Just know, RStudio has a way to set the version of R you are using by going to
Tools
then go to
Global Options
. If you are in Windows, at the top of the
R General
section you will see the option to change your R version. If you are having difficulty getting the above Excel documents working, try switching the R version to i386. (Don't forget to restart RStudio after switching.)
Past this, I'd be more than happy to help you troubleshoot. Just leave a comment below or shoot me an email. However, it can get pretty hairy--especially on a Mac.
Working with XLConnect
Now days, I only use XLConnect to load data from Excel sheets. I've just been too lazy to re-write all my code to use one library (which would be
openxlsx
). It's my opinion the reason to use XLConnect is it's a little easier to understand how it loads data. Its weakness is it doesn't have as much flexibility in formatting Excel documents to be saved on your computer. And it can be confusing to save Excel sheets.
Loading Data from Xlsx Documents
Loading data using XLConnect is a little different than using the
read.csv
function. Like I stated earlier, Xlsx documents contain other information besides data. One critical piece of information is the sheet number.
Unlike
CSVs
a single Excel document can contain multiple spreadsheets. Each of these sheets will be broken out in tabs when you open an Excel document
XLConnect doesn't make any assumptions, it wants you to tell it which sheet you'd like to load.
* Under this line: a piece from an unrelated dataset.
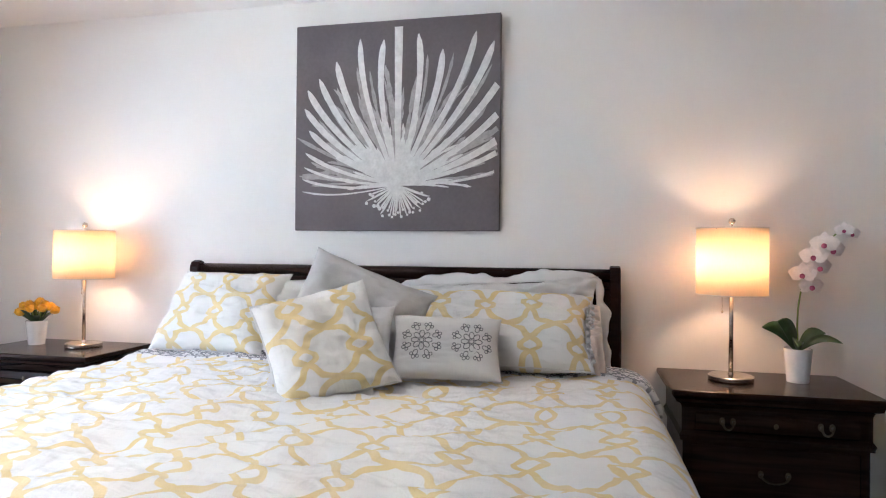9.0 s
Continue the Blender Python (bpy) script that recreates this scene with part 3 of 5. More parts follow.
for sx in (-1, 1):
    for k in range(5):
        m = pose(sx * (0.09 + k * 0.014), 0, -0.008, 0, sx * 40, 0)
        if side0 is None:
            side0 = part("slat", boxes((-0.007, 0.007, -VY + 0.03, VY - 0.03, -0.0008, 0.0008)), M_WHITEPL, vent)
            side0.matrix_local = m
        else:
            copied("slat", side0, m)


# ---- bed ----
BY0, BY1 = 2.69, 4.79
bed = thing("bed", "dark espresso wooden king sleigh bed", "bed", pose(0, 0, 0))


def sleigh(x_face, lean, z_top, roll_r, n=12):
    """Section of a sleigh board: rises, then curls over towards lean (-1 or 1)."""
    th, out = 0.034, []
    z0 = z_top - 0.30
    pts = []
    for i in range(n + 1):
        t = i / n
        pts.append((x_face + lean * 0.055 * t ** 2.2, z0 + (z_top - roll_r - z0) * t))
    front = [(x, z) for x, z in pts]
    back = [(x - lean * th, z) for x, z in reversed(pts)]
    return front + back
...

Here's how to load an Excel document, the first sheet, in XLConnect:
library(XLConnect)
excelDf <- readWorksheetFromFile("/Users/user/Data/VI-SPDAT v2.0.xlsx", sheet = 1, startRow = 1)
It is similar to the
read.csv()
function, but notice the file in the path refers to
VI-SPDAT v2.0.xlsx
? You want to make sure your file format is either
.xlsx
or
.xls
as the
readWorkSheetFromFile()
function only works with Excel documents.
Also, there are two other parameters. The first,
sheet = 1
is telling XLConnect to read in only the first sheet. Just know, you could set it to whatever sheet number you'd like. And for reference, the sheets are 1, 2, 3, 5...etc., left to right when opened in Excel. So, even if your sheets have different names XLConnect will still load the data respective to their numerical order.
The second parameter is
startRow = 1
. This allows you to tell R where to start the dataframe. For example, if you had a header in your Excel document which didn't contain data.
We could skip down to row three, where the column headers are, by telling XLConnect
startRow = 3
.
Writing a Dataframe to Excel Document
Writing Excel documents are a little more complex--and one reason I'm not a huge fan of XLConnect.
Here's how you'd write an Excel file:
######################### Data ###################################
###################### DO NOT CHANGE #############################
peopleDf <- data.frame(PersonalID=c("ZP1U3EPU2FKAWI6K5US5LDV50KRI1LN7", "IA26X38HOTOIBHYIRV8CKR5RDS8KNGHV", "LASDU89NRABVJWW779W4JGGAN90IQ5B2"),
FirstName=c("Timmy", "Fela", "Sarah"),
LastName=c("Tesa", "Falla", "Kerrigan"),
DOB=c("2010-01-01", "1999-1-1", "1992-04-01"))
##################################################################
##################################################################
# Create a workbook to contain the worksheet(s).
peopleWorkbook <- loadWorkbook("People.xlsx", create = TRUE)
# Create and name the worksheet.
myPeopleWorksheet <- createSheet(peopleWorkbook, "My People")
# Add the data to the worksheet, put it in the workbook, save it to the computer.
writeWorksheetToFile("People.xlsx", data = peopleDf, sheet = "My People")
After running this code you should have a file called
People.xlsx
in your working directory (remember,
getwd()
will tell provide the working directory). If you open this file, it should look something like this:
This looks a little complex, but it's just because XLConnect makes it look complex. Here's what it is is doing:
- A workbook is created, which is a place where worksheets can be stored.
- myPeopleWorksheet is created inside the workbook created above. The sheet is called "My People"
- The worksheet has our peopleDf added to it, then it is saved as a file called "People.xlsx" in our working directory.
Like I said, it's a lot of unneeded complexity, in my opinion.
Why use Excel Documents
After the added complexity of reading and saving Excel documents you might wonder what the benefit is? Great question.
As stated at the beginning, Excel documents can contain other information besides just data. It contain formatting, images, graphs, and a lot of other stuff. And one of the reasons for writing report scripts is to automate all redundant tasks.
Imagine, you've got a data set of 12,000 participant enrollments. You want to create a spreadsheet which puts the enrollment in descending order. And you want to create this report daily.
If you used the
write.csv()
you would need to open the CSV after creating it, then manually add the sort to the document, save it as an Excel file, then send it out. I guarantee, after doing that for several weeks you are going to want to find a way to automate it. Especially, if you decide the headers need to have font size 18 as well.
Excel documents allow us to store the formating tweaks and XLConnect allows us to insert them automatically.
Adding formatting can get a little more complex and will be the focus of another article. Also, we will use
openxlsx
as it is
much
easier to output formatting, again, just my opinion.